Intraocular lenses (IOLs) are commonly implanted into patients during cataract surgeries after removal of the cloudy lens and refractive surgeries. Although the goal of these surgeries is to restore general vision, there is a high risk of getting a different type of visual defect, called dysphotopsia. Patients often describe this condition as seeing glare or halos in their line of vision, which again decreases their vision quality. In fact, this is one of the performance measures for night driving, but there is currently no standardized or reliable instrument to measure the extent of dysphotopsia. Existing halometers (the instruments that measure retinal halos) such as the C-Quant straylight meter tend to measure only the forward light scatter, which is not very useful for detecting glares produced by IOLs.

The iPad Aston halometer

Buckhurst et al. designed and tested the Aston halometer, which consisted of a bright light source emitting to the center of an iPad 4, and an iPhone remote control connected via Bluetooth. Twenty young subjects with perfect or corrected vision using contact lenses were recruited. They were positioned 2 meters from the iPad screen in a dark room with only the light from the halometer. After 1 minute of adjusting to the dark room, subjects were presented with a series of letters in 8 different orientations, each separated by 45 degrees, that randomly moved in a centrifugal manner at 0.05 degree intervals around the light source on the iPad at 4 different luminescence levels. This was intended to cover all directions of gaze that a real patient would experience. Each letter was randomly presented at the same spot 3 times.

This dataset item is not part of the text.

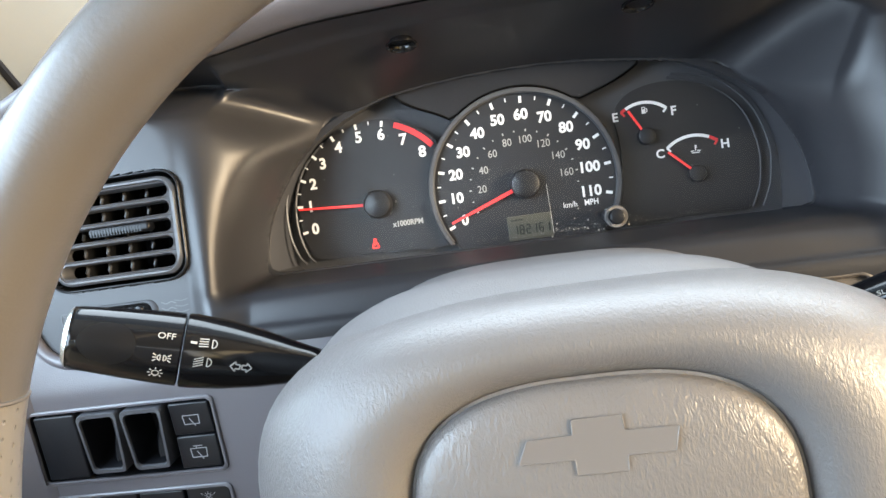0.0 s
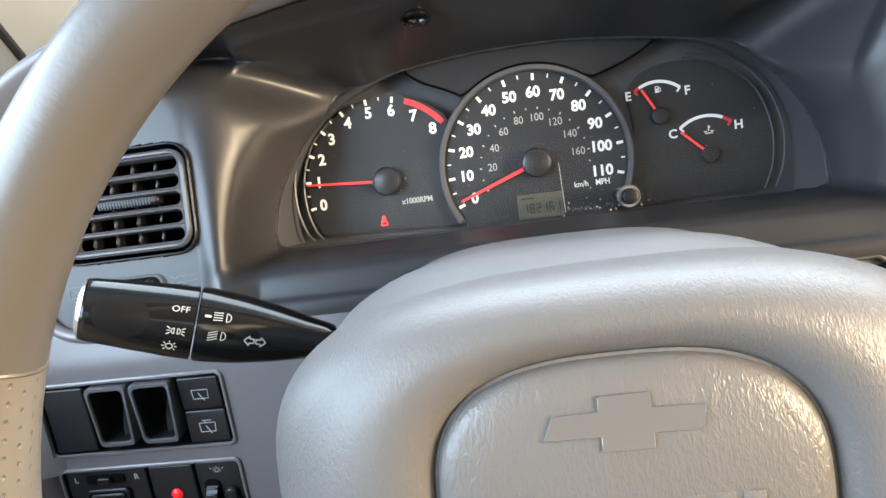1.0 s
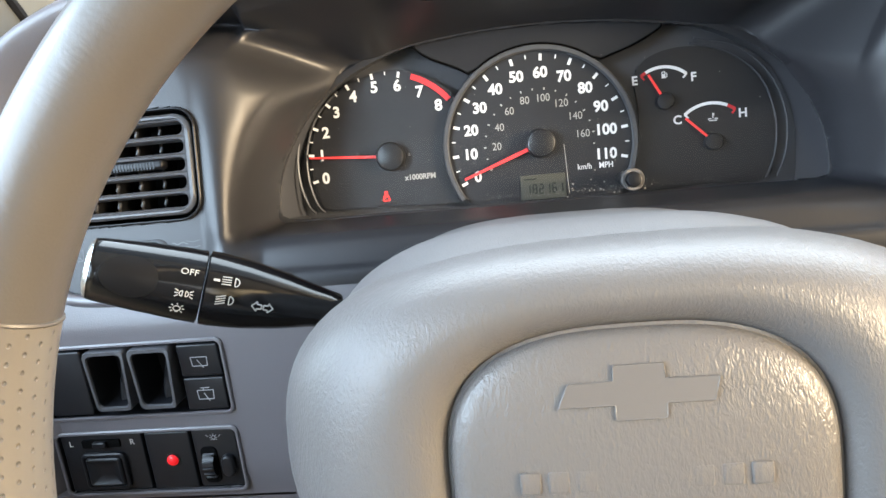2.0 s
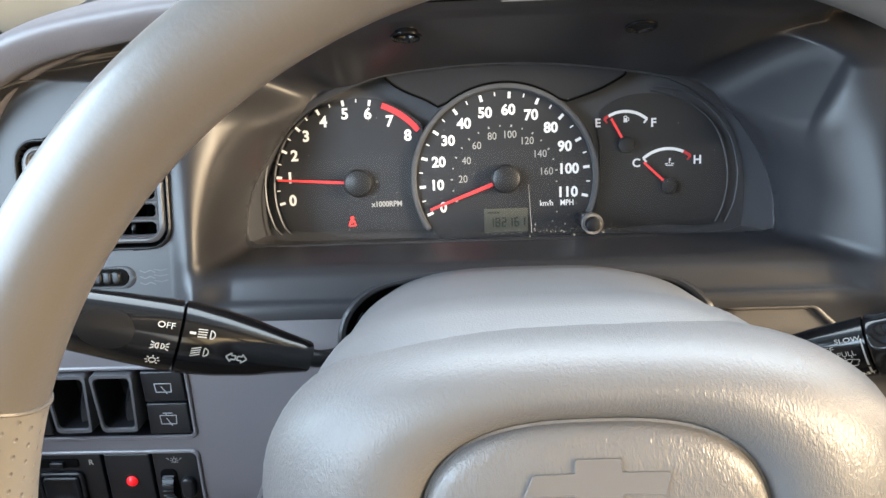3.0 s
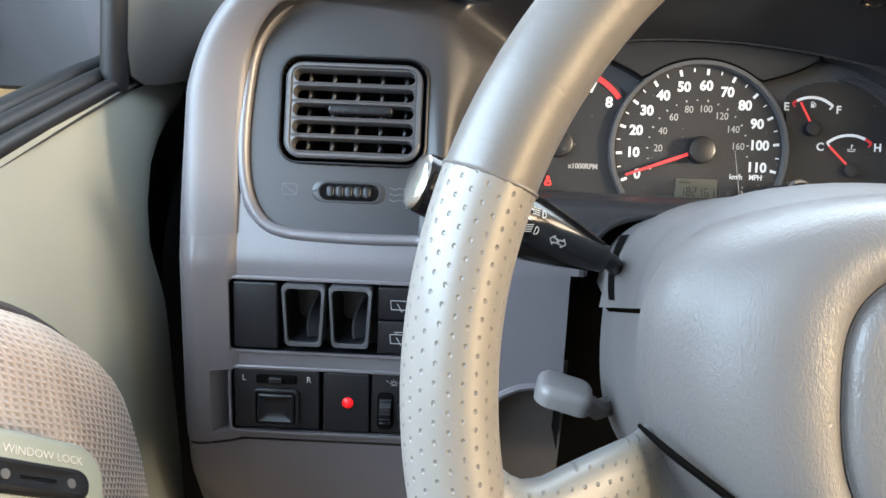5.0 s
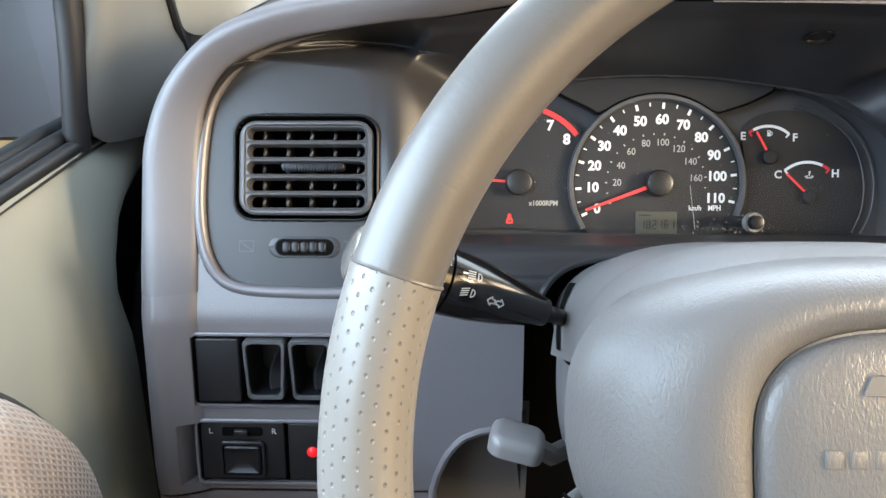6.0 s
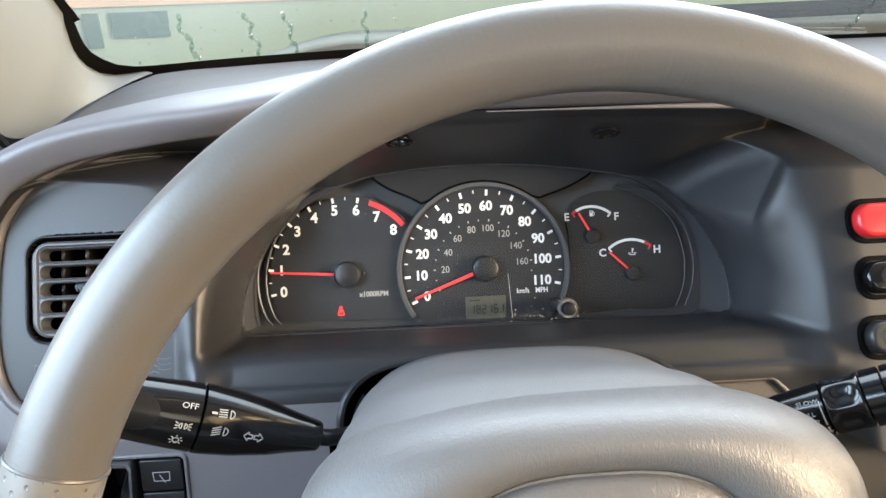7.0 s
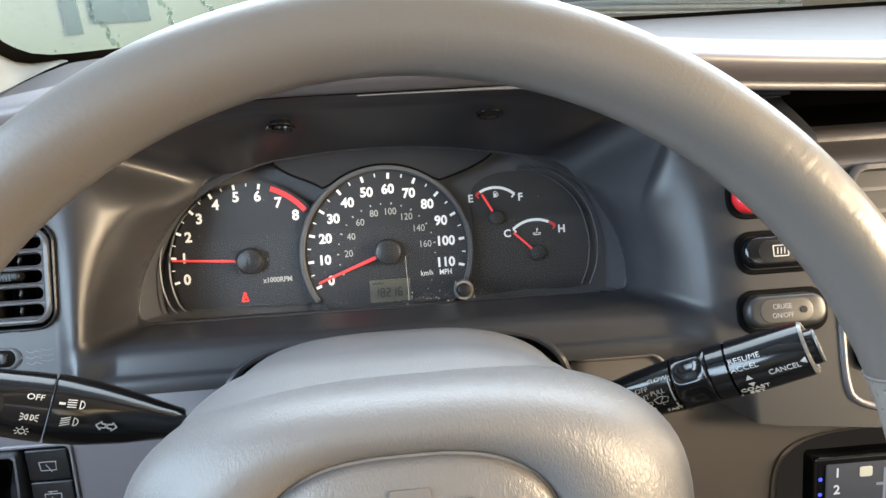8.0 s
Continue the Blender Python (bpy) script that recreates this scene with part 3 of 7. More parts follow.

To simulate glare, Bangerter occlusion foils containing micro-bubbles that controlled the spread of light were placed in front of one eye while the other was completely occluded. Two different levels of light spread were tested and compared with the results when no occlusion foil was used. If the subject noted that the letter was obscured 2 out of 3 times in one orientation, it was recorded. Each subject repeated this procedure two times with different investigators conducting the test.

The results for each subject were averaged, and compared to those of other subjects using 1-way ANOVA. The glare area was calculated using the locations and orientations where subjects noted obscured letters. They found that there was a significant difference in the halo size observed using the two different occlusion filters.

This was one of the few studies that used a repeatable methodology to quantify glare in different directions of gaze. A remaining challenge faced with this setup is that the glare area can exceed that of the iPad when low luminescence and high glare situations were presented. As suggested by the authors, with adjustments to the testing distance or the screen size, this problem could be eliminated.

This study demonstrated that common mobile devices such as the iPad and iPhone could be fashioned into a reliable tool for assessing dysphotopsia with clear advantages against previous halometer designs. Mobile devices have been used for other optical applications, such as slitlamp exams and even for providing mobile eye prescriptions (Opternative).